### Stated task
Find all the lines with "scene" and gather them.

### Available data
· · · · · · ·

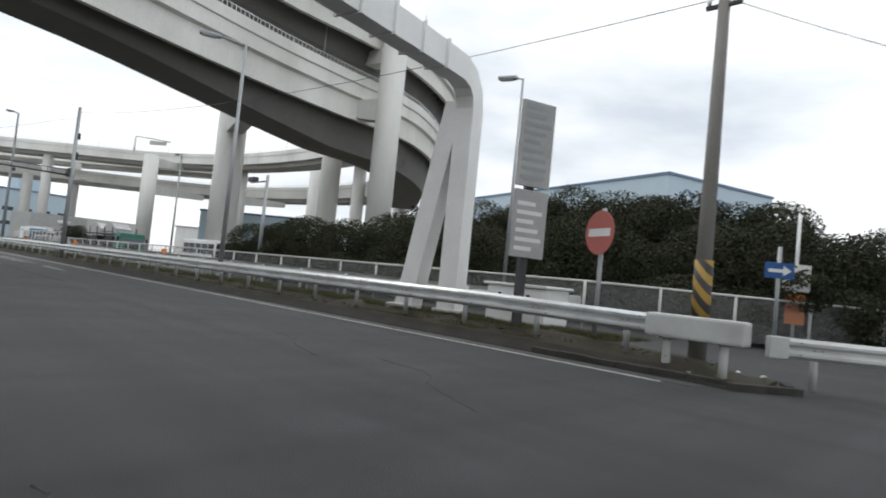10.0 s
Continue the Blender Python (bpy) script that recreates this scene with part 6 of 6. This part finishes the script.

· · · · · · ·

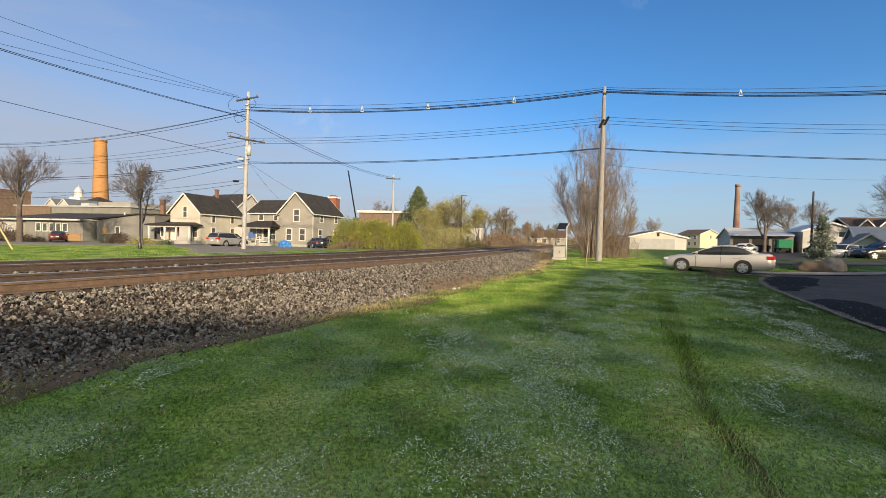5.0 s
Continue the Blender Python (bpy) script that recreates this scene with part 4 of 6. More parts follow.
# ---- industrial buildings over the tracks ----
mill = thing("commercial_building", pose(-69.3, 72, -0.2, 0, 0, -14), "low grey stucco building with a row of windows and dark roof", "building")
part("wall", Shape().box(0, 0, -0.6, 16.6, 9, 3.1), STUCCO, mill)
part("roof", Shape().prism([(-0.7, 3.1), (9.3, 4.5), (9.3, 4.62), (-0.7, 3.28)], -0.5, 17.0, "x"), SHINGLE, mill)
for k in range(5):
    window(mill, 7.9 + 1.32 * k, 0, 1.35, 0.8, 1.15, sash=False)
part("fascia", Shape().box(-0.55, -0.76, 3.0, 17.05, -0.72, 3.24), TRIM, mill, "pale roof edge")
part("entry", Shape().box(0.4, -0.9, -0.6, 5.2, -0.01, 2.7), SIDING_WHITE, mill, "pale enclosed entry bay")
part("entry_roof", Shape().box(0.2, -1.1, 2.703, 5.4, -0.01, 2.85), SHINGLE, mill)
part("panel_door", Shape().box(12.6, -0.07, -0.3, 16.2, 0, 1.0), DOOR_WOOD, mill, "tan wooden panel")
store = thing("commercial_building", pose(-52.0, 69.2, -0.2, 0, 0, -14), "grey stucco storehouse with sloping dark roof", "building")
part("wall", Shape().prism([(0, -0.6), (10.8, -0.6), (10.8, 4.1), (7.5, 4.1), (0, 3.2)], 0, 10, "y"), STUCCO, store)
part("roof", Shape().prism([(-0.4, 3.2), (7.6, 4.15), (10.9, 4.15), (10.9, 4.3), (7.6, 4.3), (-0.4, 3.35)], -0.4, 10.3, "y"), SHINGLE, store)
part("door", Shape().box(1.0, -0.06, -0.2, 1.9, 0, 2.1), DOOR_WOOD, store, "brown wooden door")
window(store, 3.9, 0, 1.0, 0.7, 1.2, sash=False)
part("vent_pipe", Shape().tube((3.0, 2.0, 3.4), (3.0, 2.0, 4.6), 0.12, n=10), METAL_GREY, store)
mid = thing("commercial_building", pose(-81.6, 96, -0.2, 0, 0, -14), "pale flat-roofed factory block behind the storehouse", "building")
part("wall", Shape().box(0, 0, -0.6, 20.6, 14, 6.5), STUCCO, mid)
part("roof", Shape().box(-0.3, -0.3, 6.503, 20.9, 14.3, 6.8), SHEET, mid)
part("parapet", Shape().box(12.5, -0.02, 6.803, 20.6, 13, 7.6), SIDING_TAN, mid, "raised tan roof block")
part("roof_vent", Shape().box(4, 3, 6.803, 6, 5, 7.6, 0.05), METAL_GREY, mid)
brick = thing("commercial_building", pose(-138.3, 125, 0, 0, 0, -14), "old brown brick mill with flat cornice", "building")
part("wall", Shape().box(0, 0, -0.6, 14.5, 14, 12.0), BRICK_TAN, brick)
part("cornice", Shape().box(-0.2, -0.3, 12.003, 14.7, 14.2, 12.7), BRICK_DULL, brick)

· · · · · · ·

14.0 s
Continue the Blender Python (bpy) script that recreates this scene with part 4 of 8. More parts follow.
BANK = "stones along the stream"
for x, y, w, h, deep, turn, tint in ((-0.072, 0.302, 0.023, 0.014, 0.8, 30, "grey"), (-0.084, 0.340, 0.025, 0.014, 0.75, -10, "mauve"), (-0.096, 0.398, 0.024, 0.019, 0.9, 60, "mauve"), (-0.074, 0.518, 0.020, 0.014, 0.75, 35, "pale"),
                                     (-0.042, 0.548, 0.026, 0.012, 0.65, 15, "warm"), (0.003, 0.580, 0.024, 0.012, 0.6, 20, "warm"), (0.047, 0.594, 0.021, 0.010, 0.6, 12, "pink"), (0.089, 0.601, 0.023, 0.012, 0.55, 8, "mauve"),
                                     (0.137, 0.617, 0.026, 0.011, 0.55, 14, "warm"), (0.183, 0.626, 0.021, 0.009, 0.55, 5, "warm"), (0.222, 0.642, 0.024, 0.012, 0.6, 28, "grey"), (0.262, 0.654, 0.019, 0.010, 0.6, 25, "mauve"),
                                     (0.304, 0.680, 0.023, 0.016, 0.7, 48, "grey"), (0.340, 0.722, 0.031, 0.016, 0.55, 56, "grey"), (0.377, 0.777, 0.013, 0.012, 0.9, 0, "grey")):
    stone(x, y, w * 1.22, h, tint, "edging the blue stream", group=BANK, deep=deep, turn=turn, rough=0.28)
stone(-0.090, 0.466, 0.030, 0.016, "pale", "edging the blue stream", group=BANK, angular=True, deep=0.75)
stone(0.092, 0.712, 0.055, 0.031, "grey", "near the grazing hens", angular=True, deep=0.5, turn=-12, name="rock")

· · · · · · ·

### Result below
Continue the Blender Python (bpy) script that recreates this scene with part 6 of 6. This part finishes the script.
Continue the Blender Python (bpy) script that recreates this scene with part 4 of 6. More parts follow.
Continue the Blender Python (bpy) script that recreates this scene with part 4 of 8. More parts follow.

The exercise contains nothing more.